UB enrolls the largest number of international students in its history

International students at UB.

They now make up record-breaking 17 percent of the university’s student body

Release Date: September 13, 2013 This content is archived.

“We believe our students should be adept at recognizing possibilities for their lives in the global context. ”
Provost Charles F. Zukoski

BUFFALO, N.Y. – The University at Buffalo has, since the late 1990s, actively recruited international students with more determination, enthusiasm and success than most other American educational institutions.

International students are key to efforts to globalize the university, enriching the experiences of all students and preparing them to navigate in an increasingly diverse world — a strategy reflected in Realizing UB 2020, the next phase of the university’s strategic plan.

“We believe our students should be adept at recognizing possibilities for their lives in the global context,” says Charles F. Zukoski, provost and executive vice president for academic affairs. “A thoughtful, coordinated, long-term global engagement strategy will leverage UB’s considerable global assets — partnerships, off-shore education programs, collaborative research and service endeavors — to advance the university’s institutional mission and overall engagement efforts.”

UB remains a leader in international enrollment. The university this fall has enrolled approximately 1,880 new international students — 555 undergraduate and 1,325 graduate students — the largest number of new international enrollees in its history. This increase comes despite economic and political problems abroad, largely because of the university’s strong recruitment effort and the reputation it has developed overseas — especially in Asia.

These new students bring the university’s 2013 international enrollment to approximately 5,200, an increase of more than 440 students and the largest total number of international students in UB’s history. International students now make up slightly more than 17 percent of enrolled students, up from 15.19 percent last fall, according to Stephen Dunnett, vice provost for international education.

Through good times and bad, despite wars, overseas political and economic catastrophes, and periods of problematic U.S. economic and immigration policies, UB’s astute international admissions and recruitment team has served the university and the community well.

International students are a boon because they pay almost three times the tuition paid by in-state students, and they contributed more than $108.4 million to the local economy last year alone.

“Of course, the impact of international students at UB is far more than financial,” Dunnett says. “They play a key role in diversifying our student body and enriching the cultural life of our campus.

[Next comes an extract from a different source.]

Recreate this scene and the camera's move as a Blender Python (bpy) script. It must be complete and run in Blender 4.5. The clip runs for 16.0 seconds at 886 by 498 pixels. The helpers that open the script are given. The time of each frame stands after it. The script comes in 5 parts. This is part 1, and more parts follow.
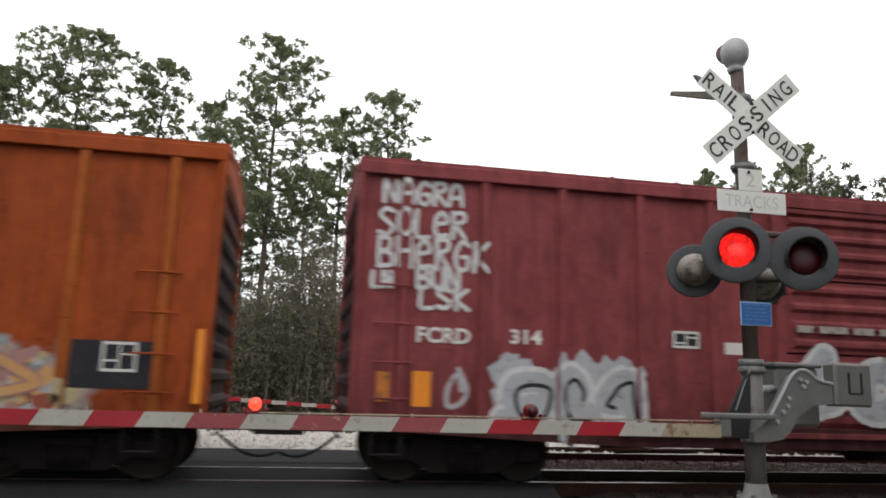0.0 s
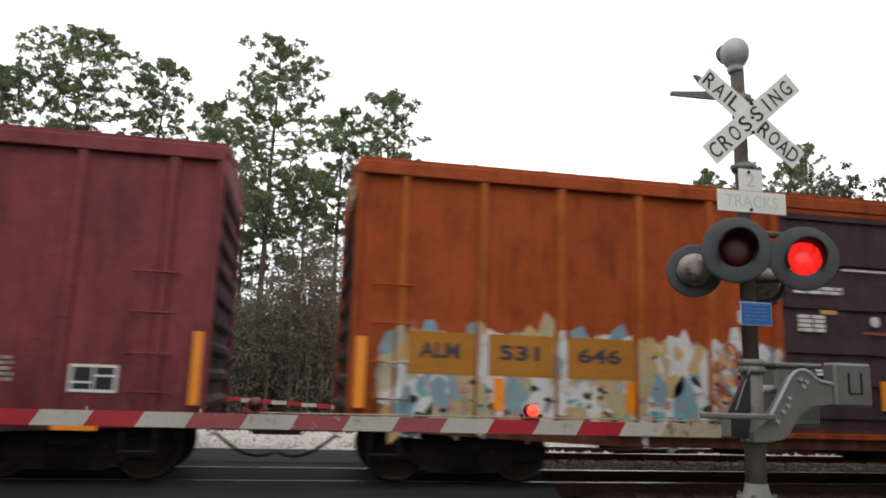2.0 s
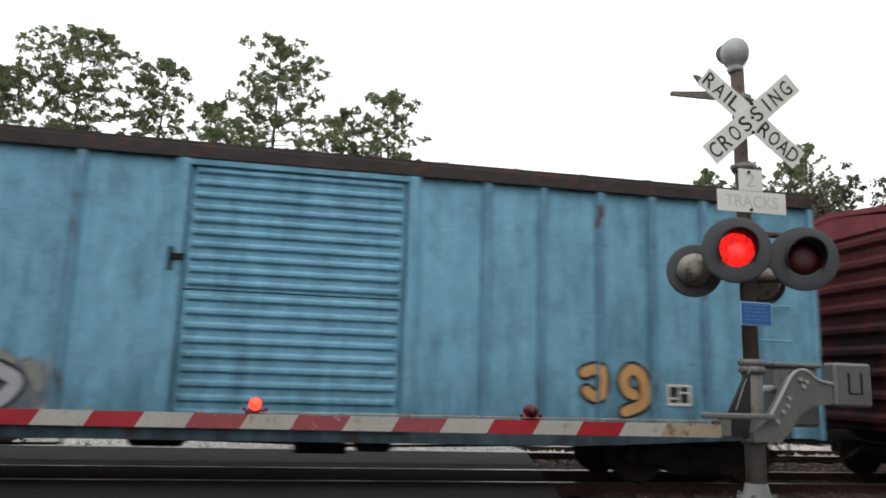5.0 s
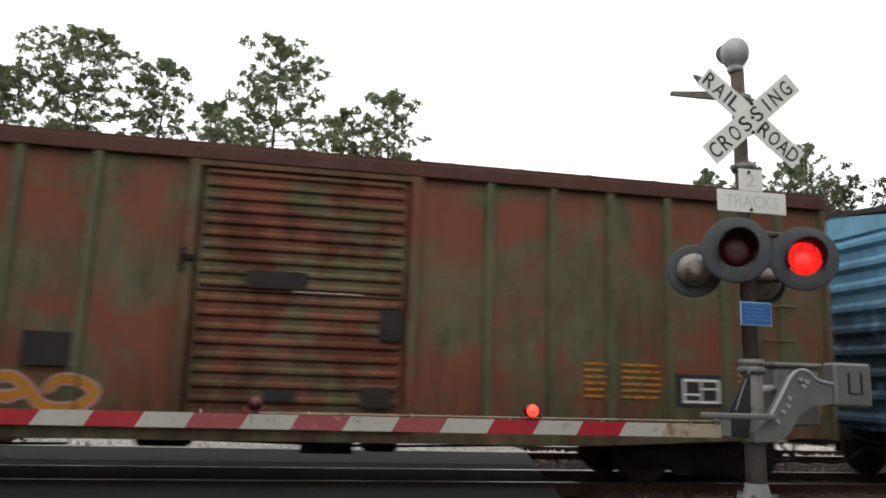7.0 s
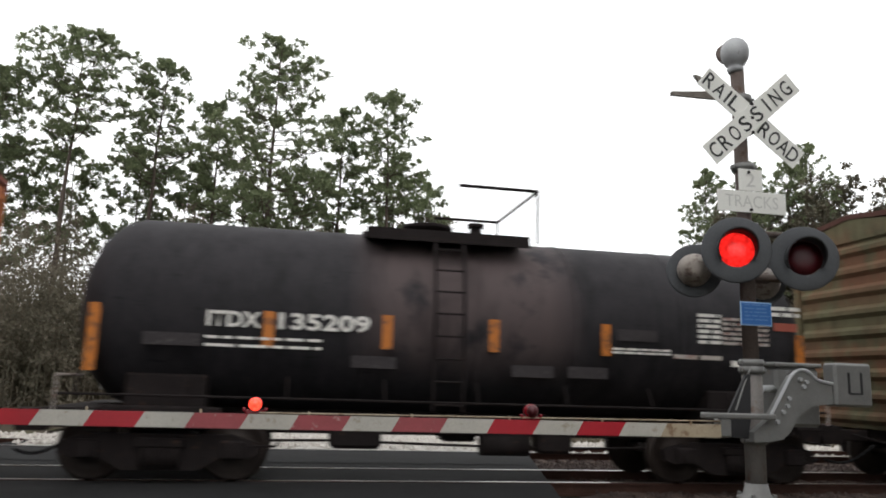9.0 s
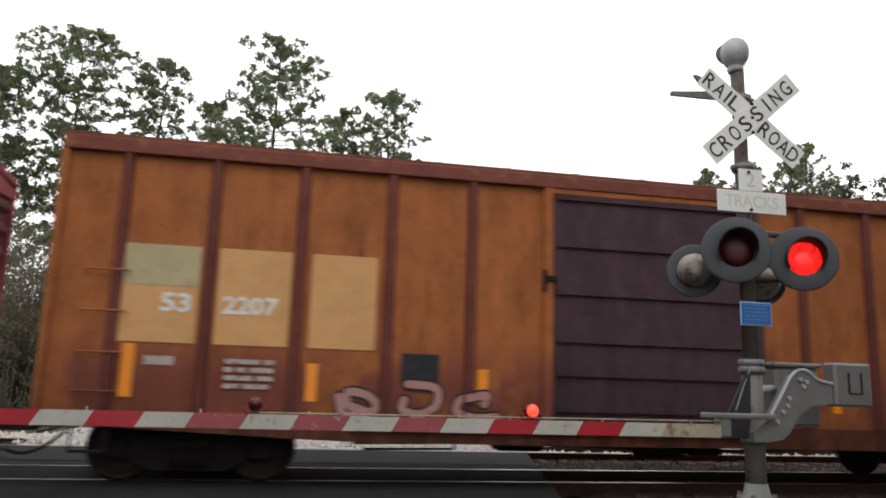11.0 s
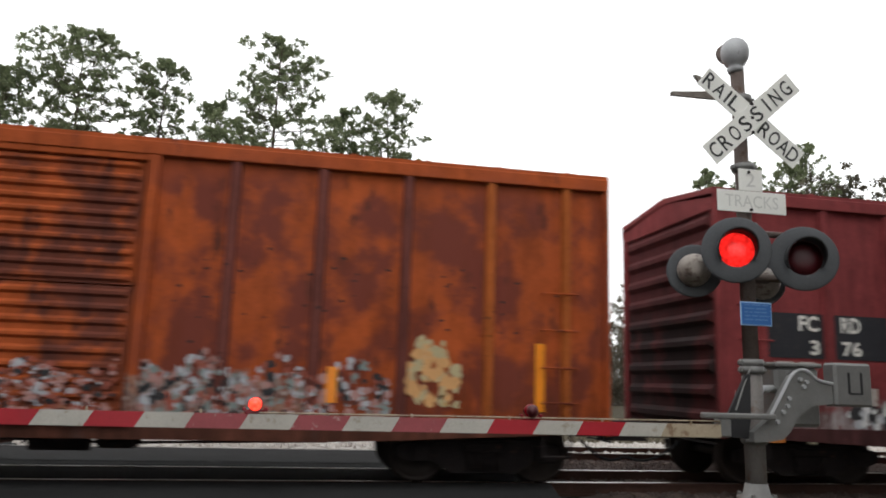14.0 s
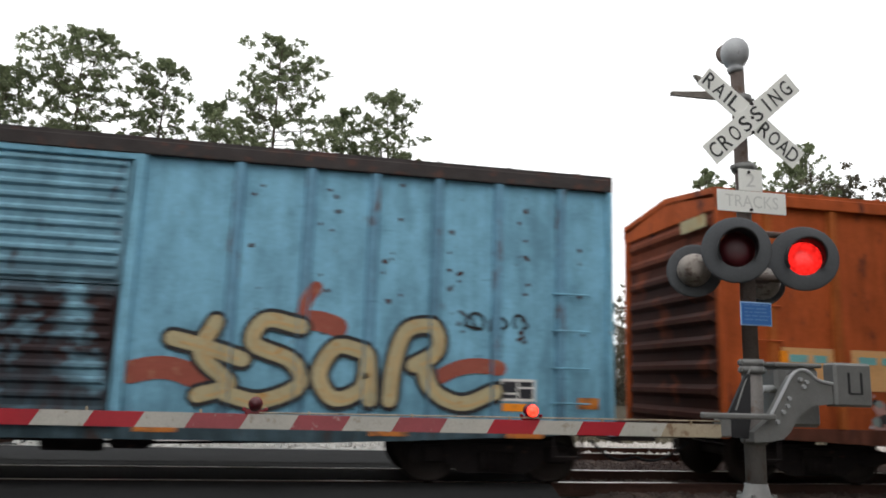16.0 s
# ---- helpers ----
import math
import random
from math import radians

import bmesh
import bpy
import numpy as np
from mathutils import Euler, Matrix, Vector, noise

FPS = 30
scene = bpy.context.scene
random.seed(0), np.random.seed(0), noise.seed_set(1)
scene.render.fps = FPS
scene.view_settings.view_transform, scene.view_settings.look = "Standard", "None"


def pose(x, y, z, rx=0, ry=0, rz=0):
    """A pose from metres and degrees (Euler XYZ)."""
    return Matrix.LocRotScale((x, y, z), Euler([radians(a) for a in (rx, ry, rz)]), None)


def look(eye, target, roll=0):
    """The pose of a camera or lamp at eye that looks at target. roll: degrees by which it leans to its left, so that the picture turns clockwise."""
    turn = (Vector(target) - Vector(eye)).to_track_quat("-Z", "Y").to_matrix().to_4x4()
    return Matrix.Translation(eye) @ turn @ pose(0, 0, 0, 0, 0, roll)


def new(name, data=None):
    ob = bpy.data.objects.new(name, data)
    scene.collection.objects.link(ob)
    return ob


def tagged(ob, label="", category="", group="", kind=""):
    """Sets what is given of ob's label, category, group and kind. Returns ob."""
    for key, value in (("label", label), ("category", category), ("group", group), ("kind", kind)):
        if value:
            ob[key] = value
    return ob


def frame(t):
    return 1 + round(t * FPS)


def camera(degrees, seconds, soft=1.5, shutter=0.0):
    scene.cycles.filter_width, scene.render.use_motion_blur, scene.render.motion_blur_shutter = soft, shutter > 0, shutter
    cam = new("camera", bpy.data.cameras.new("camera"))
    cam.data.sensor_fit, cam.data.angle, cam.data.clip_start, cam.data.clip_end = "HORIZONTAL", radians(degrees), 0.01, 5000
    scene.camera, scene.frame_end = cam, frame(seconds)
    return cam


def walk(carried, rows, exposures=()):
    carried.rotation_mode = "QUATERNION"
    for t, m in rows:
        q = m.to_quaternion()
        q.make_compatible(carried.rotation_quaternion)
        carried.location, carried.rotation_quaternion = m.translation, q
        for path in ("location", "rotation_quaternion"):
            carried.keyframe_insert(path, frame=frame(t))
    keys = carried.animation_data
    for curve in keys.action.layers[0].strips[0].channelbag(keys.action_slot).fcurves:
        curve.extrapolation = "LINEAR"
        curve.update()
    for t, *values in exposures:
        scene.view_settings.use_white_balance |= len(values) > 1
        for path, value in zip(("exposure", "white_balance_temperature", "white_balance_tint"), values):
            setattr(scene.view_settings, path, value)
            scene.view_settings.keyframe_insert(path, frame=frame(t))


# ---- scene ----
DURATION = 16.0
EYE = Vector((0.0, 0.0, 1.36))
YAW, PITCH, ROLL = radians(10.836), radians(10.207), 1.827
AIM = EYE + Vector((math.sin(YAW) * math.cos(PITCH), math.cos(YAW) * math.cos(PITCH), math.sin(PITCH))) * 10
cam = camera(62.19, DURATION, soft=1.85, shutter=0.3)
walk(cam, [(0.0, look(EYE, AIM, ROLL)), (DURATION, look(EYE, AIM, ROLL))], exposures=[(0.0, 0.0), (DURATION, 0.0)])

# ---- world and sun: bright overcast ----
world = bpy.data.worlds.new("overcast")
world.use_nodes = True
wn, wl = world.node_tree.nodes, world.node_tree.links
wn.clear()
sky = wn.new("ShaderNodeTexSky")
sky.sky_type, sky.sun_disc = "NISHITA", False
sky.sun_elevation, sky.sun_rotation = radians(48), radians(200)
cloud = wn.new("ShaderNodeMix")
cloud.data_type = "RGBA"
cloud.inputs["Factor"].default_value = 0.99
cloud.inputs["B"].default_value = (1.0, 1.0, 0.995, 1)
back = wn.new("ShaderNodeBackground")
back.inputs["Strength"].default_value = 1.55
out = wn.new("ShaderNodeOutputWorld")
wl.new(sky.outputs[0], cloud.inputs["A"])
wl.new(cloud.outputs["Result"], back.inputs["Color"])
wl.new(back.outputs[0], out.inputs["Surface"])
scene.world = world
sun = new("sun", bpy.data.lights.new("sun", "SUN"))
sun.data.energy, sun.data.angle, sun.data.color = 0.5, radians(30), (1.0, 0.97, 0.93)
sun.matrix_basis = look((-12, -34, 42), (0, 0, 0))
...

“They serve to internationalize UB by bringing their distinctive backgrounds, experiences and perspectives to the campus conversation, and they thereby exert a vital influence on our domestic students, encouraging them to learn about other cultures and pursue international experiences of their own through study abroad and other opportunities available at UB.”

Dunnett says that this year, as in past years, international students are enrolled largely in the STEM fields (science, technology, engineering and mathematics), as well as management.  

“This fall,” he says, “the largest number of new students are from India, followed by China, Korea, Turkey, Canada, Taiwan, Japan, Malaysia, Saudi Arabia, Iran, Vietnam and the Netherlands. There has also been a notable increase in the number of students from Iran and from Vietnam, which has a strong emerging economy and remains very pro-American, despite everything.

“UB appeals to Indian students because there continues to be a high demand for STEM graduates in India but it is difficult for students to gain access to the best Indian universities. Also, in India, UB has long been seen as offering a high-quality education at a reasonable price, which appeals to the growing Indian middle class,” he says.

“In fact, for these reasons, students from nearly 80 countries chose UB this year,” Dunnett says. “Many, no doubt, also were attracted by the possible passage of the Staple Act, which would offer STEM students a green card upon graduation, something already offered by other countries.”

The sources of UB’s international students reflect the university’s targeted recruitment efforts, made possible because unlike many universities, UB has a dedicated international recruitment, admissions and student orientation offices, directed by Joe Hindrawan, Raymond Lew, Steven Shaw and Ellen Dussourd. 

“Our recruitment efforts also are aided greatly by our international alumni who, incidentally, were very impressed and energized by UB President Satish Tripathi’s recent visits to our overseas alumni chapters. They are working harder than ever to recruit new students on our behalf,” he notes.

Members of UB’s international recruitment staff already are overseas to begin 2014 recruitment activities in India and Latin America, Dunnett adds.